MONTY WILLIAMS: Well, I mean, the confidence is the main thing that we've seen from him. A few weeks ago, I didn't see that. I saw a look on his face that was, you know, not like Dario and not the guy that we needed to have an impact on the floor. Lately, we've seen a great deal of confidence and a lot of it is the work he's put in with Coach [Brian] Randle and then his teammates rallying around him to tell him, "You know, Dario, we need you," that kind of thing.

What I've told him is go out there and be a warrior, that's who you are. From the time I've coached him since we were in Philly together, when he's effective, it's when he's out there playing confident and making plays for other people and himself, and it's stuff that he does that you don't even coach that you expect from him.

So the confidence piece is something that I've seen change over the past few weeks.

Q. You mentioned earlier about the need to be more consistent with your physicality and intensity. But you also mentioned you cut the Clippers lead down in the fourth quarter and second quarter, you had a turnaround fueled by the defense. Clippers only had one basket in the first six minutes of the second quarter. How satisfied have you been with the team's defense and execution not just last night but the previous game as well?
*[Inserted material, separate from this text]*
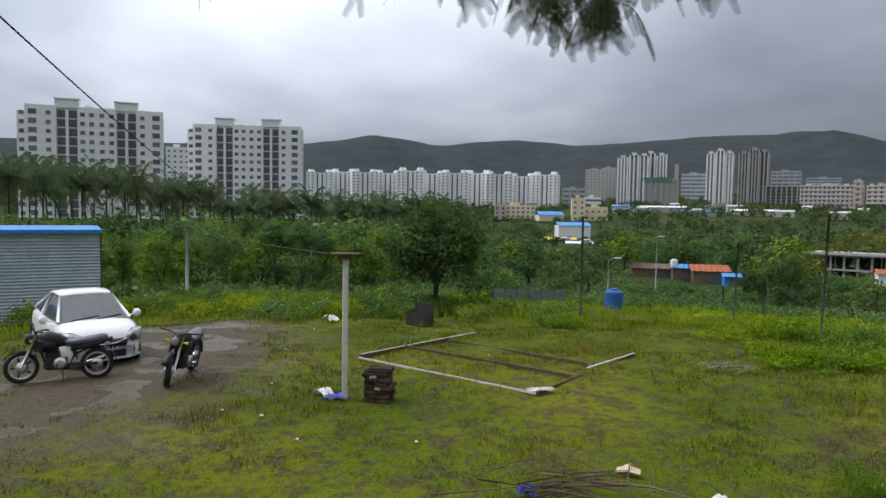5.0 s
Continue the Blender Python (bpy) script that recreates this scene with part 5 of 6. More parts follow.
    part("grille_bar", tube(bmesh.new(), [(1.99, -0.43, 0.645), (2.04, -0.2, 0.58), (2.045, 0, 0.56), (2.04, 0.2, 0.58), (1.99, 0.43, 0.645)], 0.016, 6), M["chrome"], t)
    bm = bmesh.new()
    lathe(bm, [(0.02, -0.012), (0.055, 0.0), (0.03, 0.012)], 12, pose(2.05, 0, 0.585, 0, 90, 0))
    part("badge", bm, M["chrome"], t)
    part("lower_intake", boxes((1.92, 2.01, -0.40, 0.40, 0.27, 0.42)), M["black_plastic"], t)
    part("bumper_lip", tube(bmesh.new(), [(1.78, -0.74, 0.25), (1.96, -0.5, 0.235), (2.0, 0, 0.23), (1.96, 0.5, 0.235), (1.78, 0.74, 0.25)], 0.03, 6), M["car_white"], t)
    pl = part("number_plate", boxes((1.996, 2.01, -0.24, 0.24, 0.43, 0.54)), M["plastic_white"], t)
    for k in range(6):
        part("bar", boxes((2.011, 2.013, -0.20 + 0.07 * k, -0.16 + 0.07 * k, 0.455, 0.515)), M["black_plastic"], pl)


build_car()


def build_motorcycle(x, y, turn, lean, label, seat_m):
    t = thing("motorcycle", on_ground(x, y, turn) @ pose(0, 0, 0, lean, 0, 0), label, "motorcycle", "parked motorcycles")
    for wx, steer in ((0.66, 18), (-0.66, 0)):
        R = pose(wx, 0, 0.31, 90, 0, steer)
        bm = bmesh.new()
        lathe(bm, [(0.235, -0.05), (0.29, -0.055), (0.31, 0), (0.29, 0.055), (0.235, 0.05)], 26, R, close=True)
        w = part("wheel", bm, M["tyre"], t)
        bm = bmesh.new()
        lathe(bm, [(0.20, -0.035), (0.24, -0.04), (0.24, 0.04), (0.20, 0.035)], 22, R, close=True)
        part("rim", bm, M["chrome"], w)
        for k in range(5):
            a = 2 * math.pi * k / 5
            part("spoke", tube(bmesh.new(), [R @ Vector((0.03 * math.cos(a), 0.03 * math.sin(a), 0)), R @ Vector((0.21 * math.cos(a), 0.21 * math.sin(a), 0))], 0.02, 5), M["black_plastic"], w)
        bm = bmesh.new()
        lathe(bm, [(0.05, -0.09), (0.12, -0.06), (0.12, -0.045), (0.05, 0.09)], 14, R)
        part("hub", bm, M["chrome"], w)
    # front end
    for sg in (-1, 1):
        part("fork", tube(bmesh.new(), [(0.66, sg * 0.09, 0.31), (0.52, sg * 0.09, 0.62), (0.40, sg * 0.09, 0.92)], [0.03, 0.028, 0.022], 8), M["black_plastic"] if sg < 0 else M["chrome"], t)
        part("handlebar", tube(bmesh.new(), [(0.40, 0, 0.95), (0.40, sg * 0.14, 1.0), (0.31, sg * 0.36, 1.01), (0.25, sg * 0.42, 1.0)], [0.014, 0.014, 0.02, 0.02], 7), M["black_plastic"], t)
        part("foot_peg", tube(bmesh.new(), [(0.02, sg * 0.12, 0.34), (0.02, sg * 0.34, 0.33)], 0.018, 6), M["black_plastic"], t)
        part("indicator", tube(bmesh.new(), [(0.46, sg * 0.10, 0.83), (0.47, sg * 0.22, 0.83)], [0.015, 0.03], 6), M["yellow_paint"], t)
        part("tank_shroud", loft(bmesh.new(), [[Vector((a, sg * b, c)) for a, b, c in row] for row in
                                            (((0.44, 0.10, 0.66), (0.30, 0.17, 0.60), (0.28, 0.19, 0.80), (0.42, 0.15, 0.86)), ((0.10, 0.14, 0.60), (0.05, 0.17, 0.58), (0.05, 0.18, 0.78), (0.10, 0.14, 0.80)))]), M["black_plastic"], t)
    part("front_mudguard", loft(bmesh.new(), [[Vector((0.66 + 0.345 * math.cos(a), y, 0.31 + 0.345 * math.sin(a))) for y in (-0.06, 0.06)] + [Vector((0.66 + 0.33 * math.cos(a), y, 0.31 + 0.33 * math.sin(a))) for y in (0.06, -0.06)]
                                         for a in np.linspace(0.5, 2.5, 9)]), M["black_plastic"], t)
    hl = bmesh.new()
    lathe(hl, [(0.03, -0.12), (0.09, -0.07), (0.11, 0.0), (0.10, 0.05)], 14, pose(0.53, 0, 0.86, 0, 80, 0))
    h = part("headlamp", hl, M["black_plastic"], t)
    g = bmesh.new()
    lathe(g, [(0.09, 0.0), (0.08, 0.015), (0.02, 0.02)], 14, pose(0.585, 0, 0.87, 0, 80, 0))
    part("lens", g, M["lamp_glass"], h, "clear round lamp lens")

    def ring(x, w, z0, z1):
        return [Vector((x, -w, (z0 + z1) / 2)), Vector((x, -w * 0.75, z1 - 0.03)), Vector((x, 0, z1)), Vector((x, w * 0.75, z1 - 0.03)), Vector((x, w, (z0 + z1) / 2)), Vector((x, w * 0.6, z0)), Vector((x, -w * 0.6, z0))]
    part("fuel_tank", loft(bmesh.new(), [ring(0.42, 0.07, 0.76, 0.86), ring(0.34, 0.14, 0.70, 0.97), ring(0.18, 0.165, 0.68, 1.0), ring(0.0, 0.15, 0.68, 0.94), ring(-0.14, 0.09, 0.70, 0.84)]), M["black_plastic"], t)
    part("seat", loft(bmesh.new(), [ring(-0.08, 0.11, 0.72, 0.84), ring(-0.25, 0.15, 0.70, 0.82), ring(-0.50, 0.15, 0.72, 0.87), ring(-0.78, 0.11, 0.76, 0.91), ring(-0.86, 0.05, 0.80, 0.88)]), seat_m, t)
    part("tail_cowl", loft(bmesh.new(), [ring(-0.2, 0.13, 0.58, 0.71), ring(-0.6, 0.13, 0.64, 0.76), ring(-0.95, 0.06, 0.76, 0.84)]), M["black_plastic"], t)
    part("engine", boxes((-0.12, 0.26, -0.13, 0.13, 0.26, 0.46), (0.02, 0.24, -0.10, 0.10, 0.46, 0.66)), M["black_plastic"], t)
    bm = bmesh.new()
    lathe(bm, [(0.04, -0.02), (0.12, -0.01), (0.12, 0.02), (0.06, 0.04)], 14, pose(-0.02, 0.14, 0.36, -90, 0, 0))
    part("crankcase_cover", bm, M["chrome"], t)
    part("frame", tube(bmesh.new(), [(0.42, 0, 0.84), (0.30, 0, 0.52), (0.22, 0, 0.24), (-0.15, 0, 0.24), (-0.25, 0, 0.5), (-0.7, 0, 0.74)], 0.022, 6), M["black_plastic"], t)
    part("swing_arm", boxes((-0.68, -0.1, 0.09, 0.12, 0.29, 0.34), (-0.68, -0.1, -0.12, -0.09, 0.29, 0.34)), M["black_plastic"], t)
    part("exhaust", tube(bmesh.new(), [(0.24, -0.08, 0.5), (0.30, -0.12, 0.3), (0.0, -0.16, 0.24), (-0.35, -0.18, 0.28), (-0.85, -0.2, 0.42)], [0.02, 0.02, 0.022, 0.05, 0.05], 8), M["chrome"], t)
    part("rear_mudguard", loft(bmesh.new(), [[Vector((-0.66 + 0.36 * math.cos(a), y, 0.31 + 0.36 * math.sin(a))) for y in (-0.07, 0.07)] + [Vector((-0.66 + 0.345 * math.cos(a), y, 0.31 + 0.345 * math.sin(a))) for y in (0.07, -0.07)]
                                        for a in np.linspace(1.2, 3.1, 8)]), M["black_plastic"], t)
    part("side_stand", tube(bmesh.new(), [(-0.05, 0.1, 0.26), (-0.1, 0.30, 0.02 if lean == 0 else -0.04)], 0.014, 5), M["dark_steel"], t)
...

MONTY WILLIAMS: It's solid but it's not to the level that we need it to be. It certainly wasn't last night. We did it in stretches and you alluded to that. In the second quarter, and then when we made a run in the fourth, you could see our defense take over a little bit. Where we struggled was the transition defensive piece coming out of halftime that was not at a high level, and the offensive rebounding in the first quarter.

So if you broke the game down, there were segments of not-so-good and then there were segments of, that's us, and we have to have, as you said, consistent levels of our kind of defense, just relentless, keeping the ball in front, forcing tough shots and then five guys in the paint to rebound the ball. You know, when we're doing that, we give ourselves a chance to play in transition and create a lot of space for our scorers.